Ok, I’ll try to answer to your questions.
This language is a proprietary program used to perform corpus (textual) analysis. It’s an expansive piece of software targeted to just a bunch of scholarly individuals. Even though everybody is used to XML in this field they decided to use a “simplified” syntax and even went as far as developing their own “linter”.
As far as I know their is no clear syntax definition either backus-naured or informal. It’s just “hey, the anchors/tags look like <TYPE=VALUE>”. Actually the manual of the program uses Comic Sans MS as title font.
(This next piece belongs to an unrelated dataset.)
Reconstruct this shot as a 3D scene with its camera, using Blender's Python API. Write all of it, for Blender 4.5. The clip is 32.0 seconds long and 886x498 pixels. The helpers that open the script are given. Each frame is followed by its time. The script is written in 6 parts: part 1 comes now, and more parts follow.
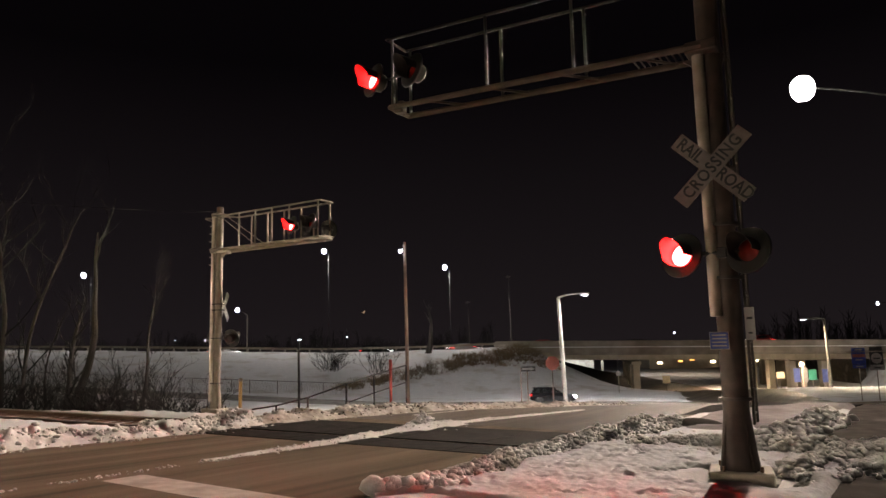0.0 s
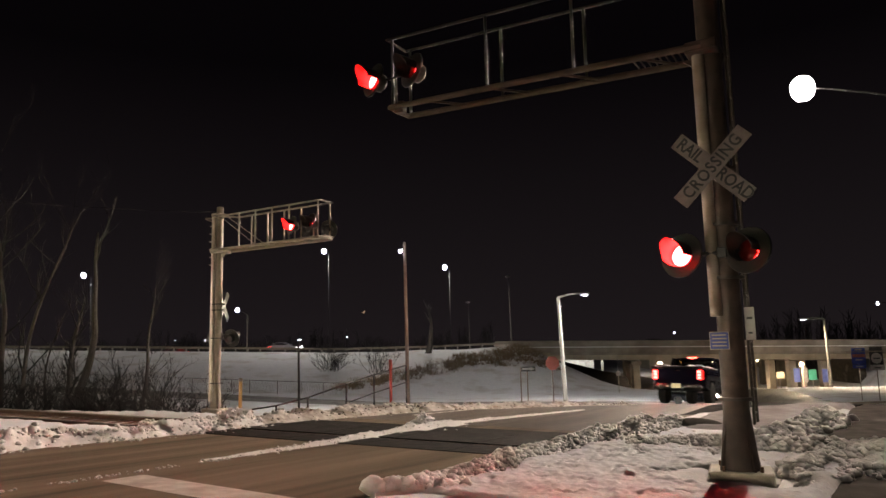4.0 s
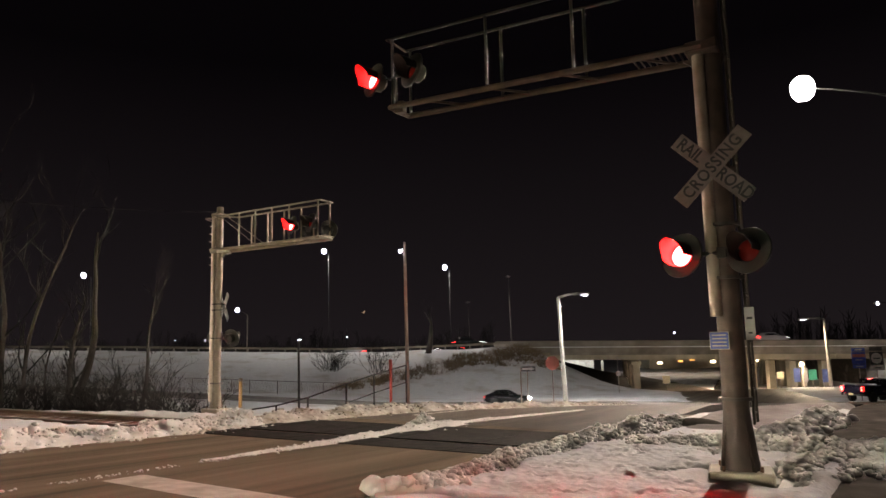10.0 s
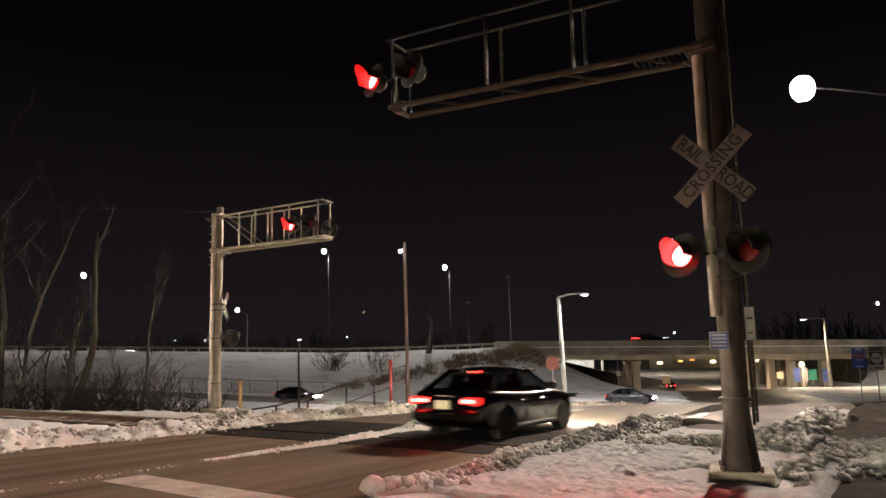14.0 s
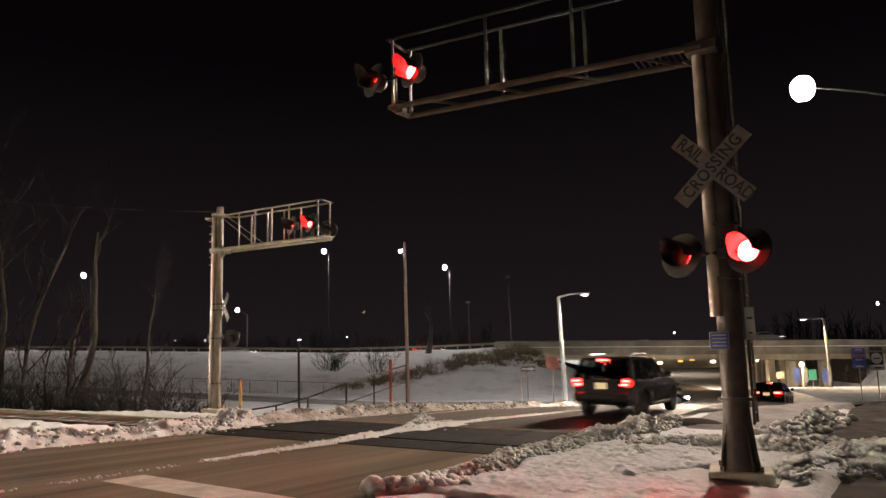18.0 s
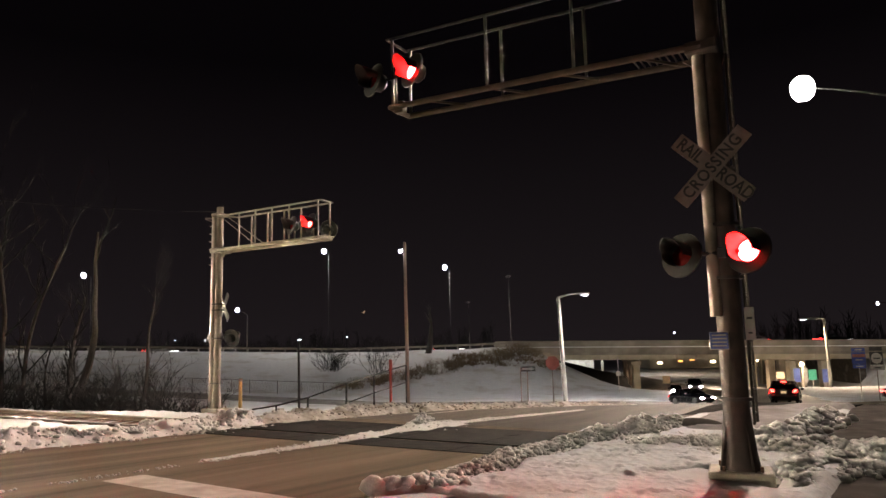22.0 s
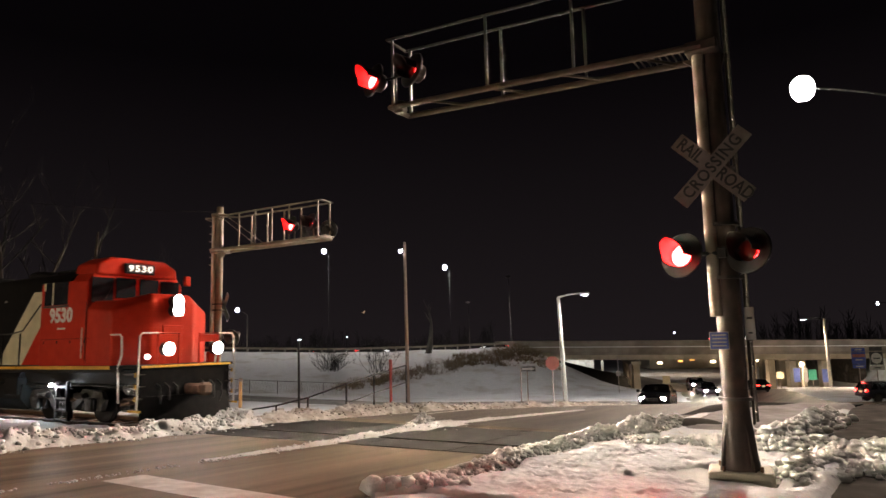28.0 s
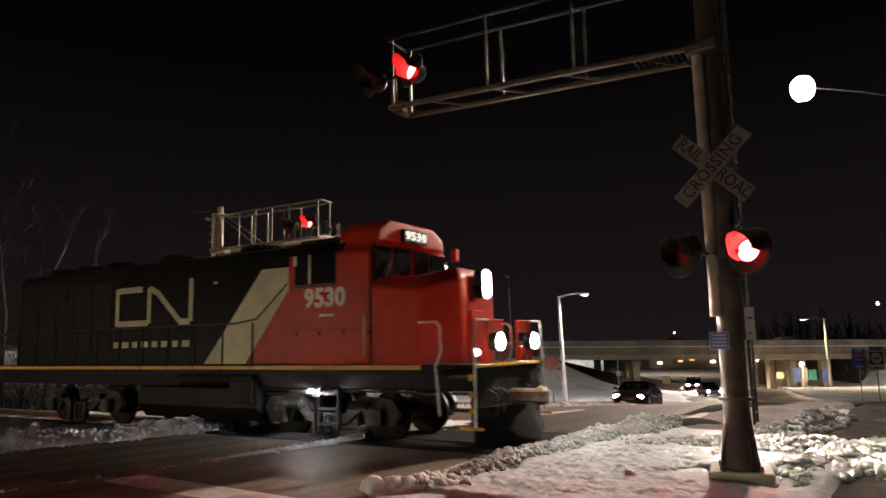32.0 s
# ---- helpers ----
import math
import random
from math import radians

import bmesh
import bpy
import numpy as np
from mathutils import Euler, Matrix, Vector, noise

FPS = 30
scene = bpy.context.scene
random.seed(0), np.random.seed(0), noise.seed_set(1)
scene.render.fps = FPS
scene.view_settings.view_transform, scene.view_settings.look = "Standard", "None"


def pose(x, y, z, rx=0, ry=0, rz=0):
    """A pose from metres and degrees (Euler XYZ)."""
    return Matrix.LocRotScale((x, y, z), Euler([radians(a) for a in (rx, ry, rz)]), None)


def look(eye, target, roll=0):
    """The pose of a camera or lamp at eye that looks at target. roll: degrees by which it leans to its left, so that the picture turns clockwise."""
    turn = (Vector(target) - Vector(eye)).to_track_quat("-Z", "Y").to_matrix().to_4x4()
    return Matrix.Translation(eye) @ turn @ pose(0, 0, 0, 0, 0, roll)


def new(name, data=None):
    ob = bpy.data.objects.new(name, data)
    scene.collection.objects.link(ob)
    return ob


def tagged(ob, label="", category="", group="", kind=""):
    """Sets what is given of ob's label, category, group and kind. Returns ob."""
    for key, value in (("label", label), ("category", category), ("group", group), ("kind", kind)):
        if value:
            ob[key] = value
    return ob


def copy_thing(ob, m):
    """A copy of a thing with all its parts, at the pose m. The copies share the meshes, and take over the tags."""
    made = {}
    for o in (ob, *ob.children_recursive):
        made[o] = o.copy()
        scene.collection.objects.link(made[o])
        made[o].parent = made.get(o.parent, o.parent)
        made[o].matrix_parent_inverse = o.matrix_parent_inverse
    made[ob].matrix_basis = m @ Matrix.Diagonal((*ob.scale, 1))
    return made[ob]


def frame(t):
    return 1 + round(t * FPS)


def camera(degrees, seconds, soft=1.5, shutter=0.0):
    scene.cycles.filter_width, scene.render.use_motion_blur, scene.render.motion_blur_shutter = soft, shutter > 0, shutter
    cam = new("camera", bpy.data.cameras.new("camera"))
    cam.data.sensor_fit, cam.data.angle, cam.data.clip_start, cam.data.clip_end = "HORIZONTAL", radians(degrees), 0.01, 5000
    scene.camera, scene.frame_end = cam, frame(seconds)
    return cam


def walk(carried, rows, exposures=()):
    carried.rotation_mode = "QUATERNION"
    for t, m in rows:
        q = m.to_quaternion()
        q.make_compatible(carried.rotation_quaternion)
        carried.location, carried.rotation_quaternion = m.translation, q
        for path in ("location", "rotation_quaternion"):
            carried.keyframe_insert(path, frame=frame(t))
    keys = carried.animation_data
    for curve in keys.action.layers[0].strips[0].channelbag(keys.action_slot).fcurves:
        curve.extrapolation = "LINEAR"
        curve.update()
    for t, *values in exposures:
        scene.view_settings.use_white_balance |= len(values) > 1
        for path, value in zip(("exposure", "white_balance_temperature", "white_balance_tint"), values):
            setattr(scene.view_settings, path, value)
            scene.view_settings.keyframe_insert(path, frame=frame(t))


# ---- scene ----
# The camera stands still on a snowy verge beside the road, before a level crossing.
EYE = (0.0, 0.0, 1.72)
cam = camera(65.18, 32.0, soft=1.5, shutter=0.9)
PITCH, ROLL = 7.706, 1.272
CAM = pose(*EYE) @ pose(0, 0, 0, 90 + PITCH, 0, 0) @ pose(0, 0, 0, 0, 0, -ROLL)
walk(cam, [(0.0, CAM), (32.0, CAM)], exposures=[(0.0, 0.0), (28.5, 0.0), (30.0, -0.06), (32.0, -0.22)])

# ---- plan: the road runs along s, n is to its left; the track crosses it ----
RD = 0.9675
RC, RS = math.cos(RD), math.sin(RD)
TRACK_TURN = math.degrees(2.6009)
TX, TY = math.cos(2.6009), math.sin(2.6009)
NX, NY = -TY, TX          # from the track towards the verge where the camera stands
TRACK_D = 12.2            # how far the track's middle lies from the camera
RAIL_Z = -0.18


def W(s, n):
    return (-1 + s * RC - n * RS, 8 + s * RS + n * RC)


def SN(x, y):
    return ((x + 1) * RC + (y - 8) * RS, -(x + 1) * RS + (y - 8) * RC)


def TP(u, d=0.0):
    """u along the track, d from its middle towards the camera's side."""
    return (u * TX - NX * (TRACK_D - d), u * TY - NY * (TRACK_D - d))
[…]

Now, this syntax is indentation insensitive. There are examples in the manual that feature such a behavior. The scope of type-X tag ends where another type-X tag begins.
Concerning colors, the tags (both type and value) are displayed in red (or whatever color I might use), the actual text is fine (white). I was wondering if their was some convention in the way to name patterns so that they get displayed in different colors, but after some careful examination I think I might be able to handle this on my own.
Back to the folding heuristics : I actually got it working as I wished on one, clean, well-indented file but not on some indentation-less file. After some tests it turns out it works ONLY IF it is indented, so I suppose i must be relying on some sublime-text/textmate specific heuristic since I did not specify anything about indentation in my tmLanguage file.